Vinfast ist Teil eines großen Konzerns
In Vietnam ist Vinfast mehr als nur ein Autohersteller. Vor 50 Jahren, als sich nach dem zwei Jahrzehnte wütenden Vietnamkrieg das US-Militär endlich zurückzog, gehörte das südostasiatische Land noch zu den ärmsten Flecken der Welt. Als die seither regierende Kommunistische Partei (KP) Mitte der 1980er Jahre das private Unternehmertum erlaubte, begann die Volkswirtschaft zunächst zu florieren, bald zu boomen. Vietnam ist längst nicht mehr nur ein Standort von Agrarprodukten wie Reis oder Kaffee sowie Billigtextilien. Das Land industrialisiert sich in hohem Tempo.
Vinfast gehört zur Spitze dieser Entwicklung. Wobei der Gründer Pham Nhat Vuong, der als reichster Mann Vietnams gilt, mit seiner Vingroup eine ganze Reihe von Marktführern und Industriefirmen geschaffen hat.
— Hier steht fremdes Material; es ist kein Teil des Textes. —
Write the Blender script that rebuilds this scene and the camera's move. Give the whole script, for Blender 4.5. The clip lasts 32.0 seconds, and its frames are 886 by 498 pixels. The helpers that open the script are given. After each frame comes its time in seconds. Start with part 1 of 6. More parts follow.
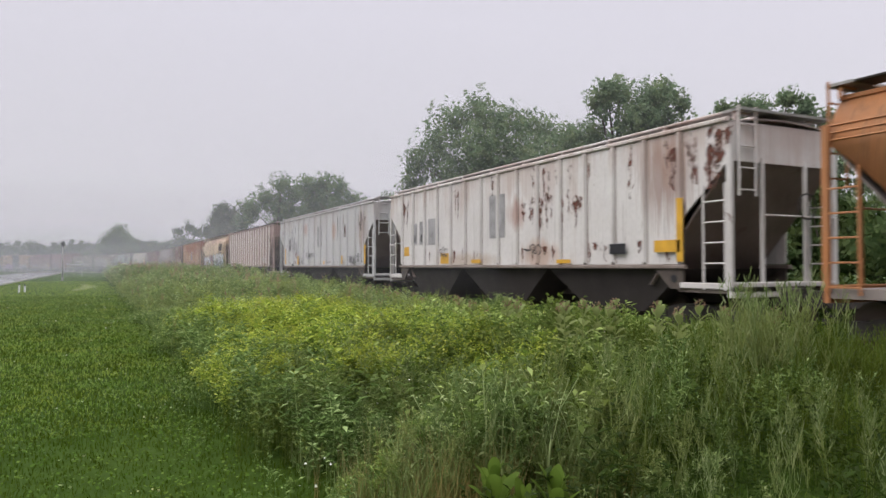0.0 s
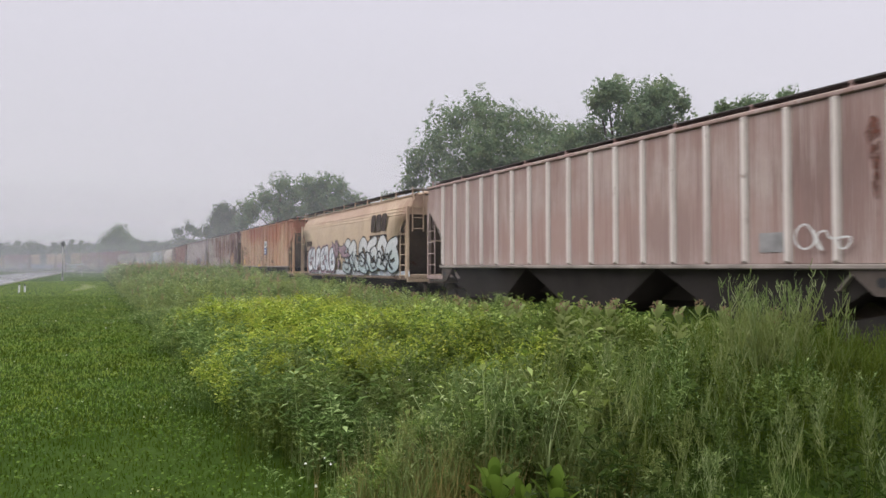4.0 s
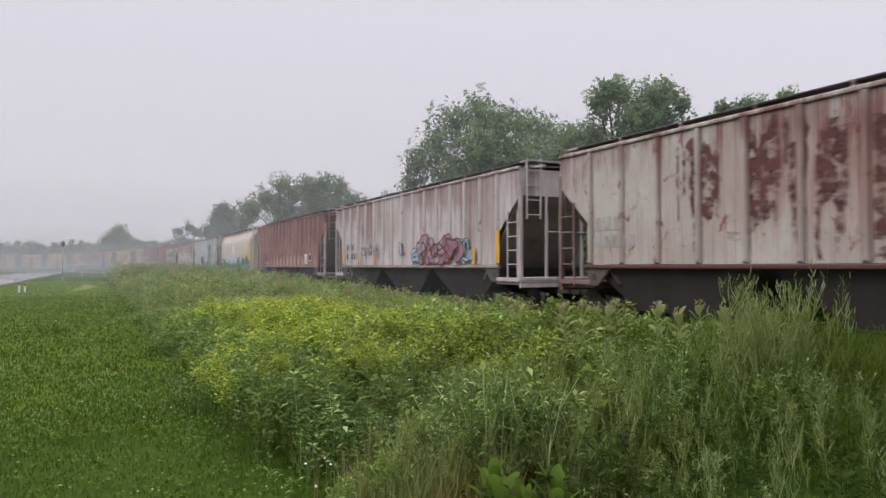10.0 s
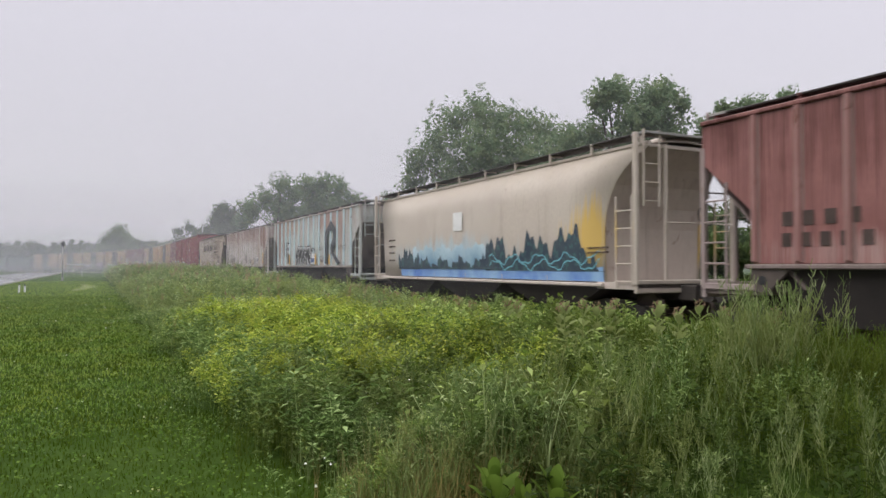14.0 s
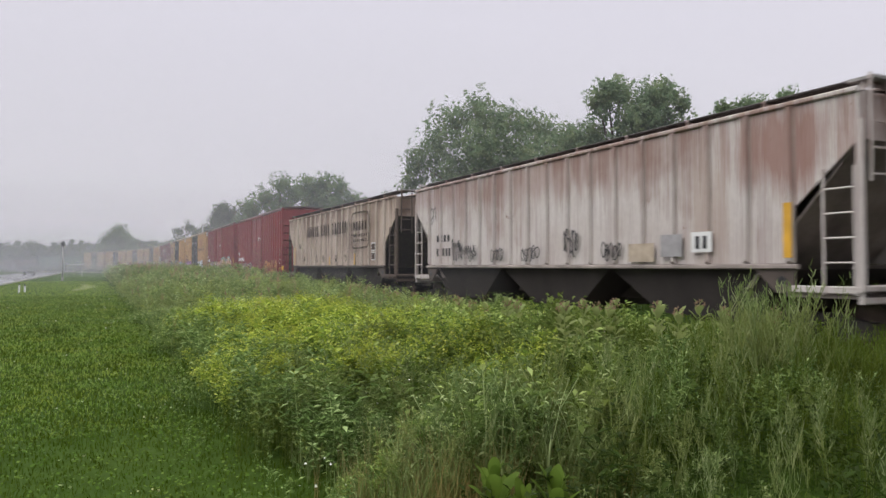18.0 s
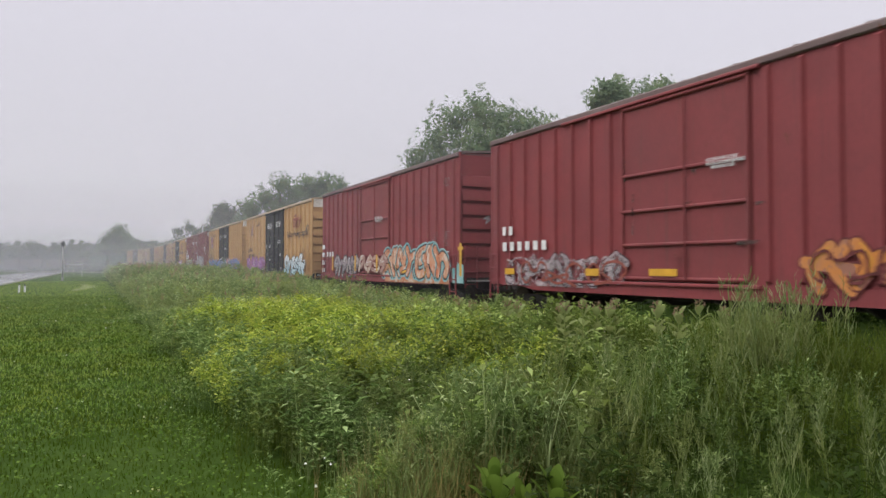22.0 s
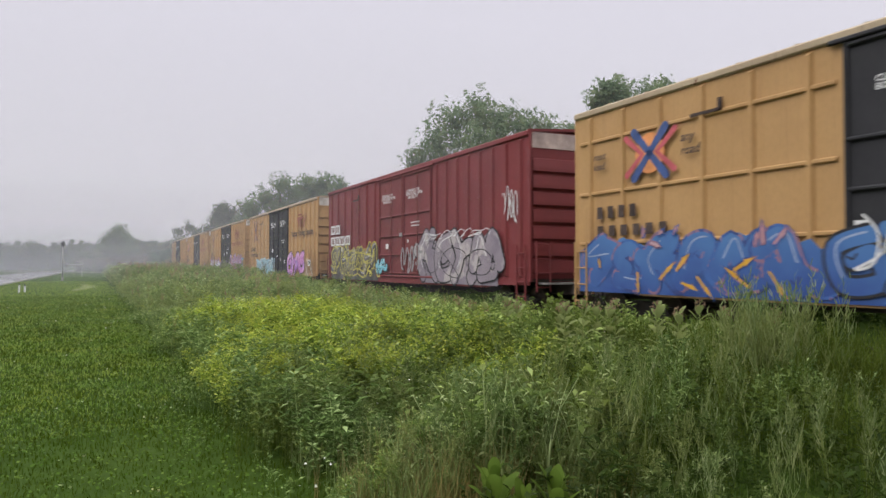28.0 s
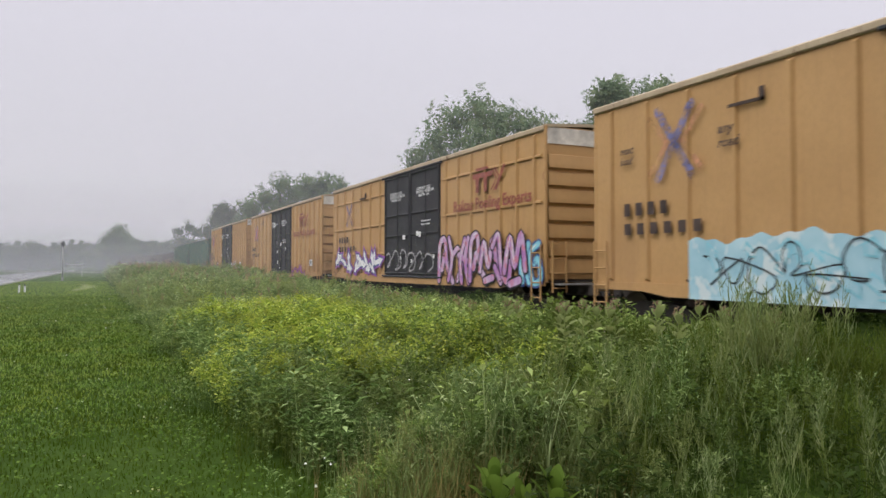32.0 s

In Vietnam kann man sich vor Unternehmen, deren Namen mit dem Präfix „Vin“ beginnen, kaum retten. Die Konzerngruppe hat im vergangenen Jahr umgerechnet rund vier Milliarden Euro umgesetzt – und der Autobauer Vinfast ist dabei noch ein kleines Licht.
Vietnamesischer Milliardär mit vielen Unternehmen
Vinmec ist ein Betreiber von Krankenhäusern, Vinsmart bietet Smartphones an. Mehrere andere Techprodukte laufen aber unter dem Namen Vintech. Wer durch Vietnam reist, könnte in einem Resort von Vinpearl unterkommen. In dessen Nähe findet sich womöglich ein Vergnügungspark von Vinwonder. Und zur Ausbildung des nationalen Nachwuchses stehen Vinschool und Vinuniversity bereit – schließlich boomt in Vietnam nicht nur der Tourismus, sondern auch der Bildungssektor. Apropos Boom: Im Bausektor macht die Vingroup bisher rund die Hälfte ihrer Umsätze.
Kapital für neue Investitionen ist im Hause Vin also vorhanden. Und Optimismus auch: Gründer Pham Nhat Vuong, der einst durch ein Austauschprogramm einen Studienplatz im kommunistisch verbrüderten Moskau erhalten hatte, startete seine Unternehmerkarriere als junger Mann in den 1990er Jahren – mit einem vietnamesischen Restaurant in der Ukraine.
Später wurde er der erste Milliardär seines Landes. Und nun könnte er auch noch der Mann werden, der den Europäern vormacht, wie man E-Autos an den Mann bringt und damit Geld verdient.
Der Markt traut es ihm zu. Kurz nach dem Börsengang im August schoss die Vinfast-Aktie Ende August in die Höhe. Dieses vietnamesische Unternehmen, das es erst seit einem halben Jahrzehnt gibt, erreichte damit eine Marktkapitalisierung von 191 Milliarden US-Dollar. Und stand insofern plötzlich im weltweiten Ranking der Autobauer auf Platz drei – hinter Tesla und Toyota.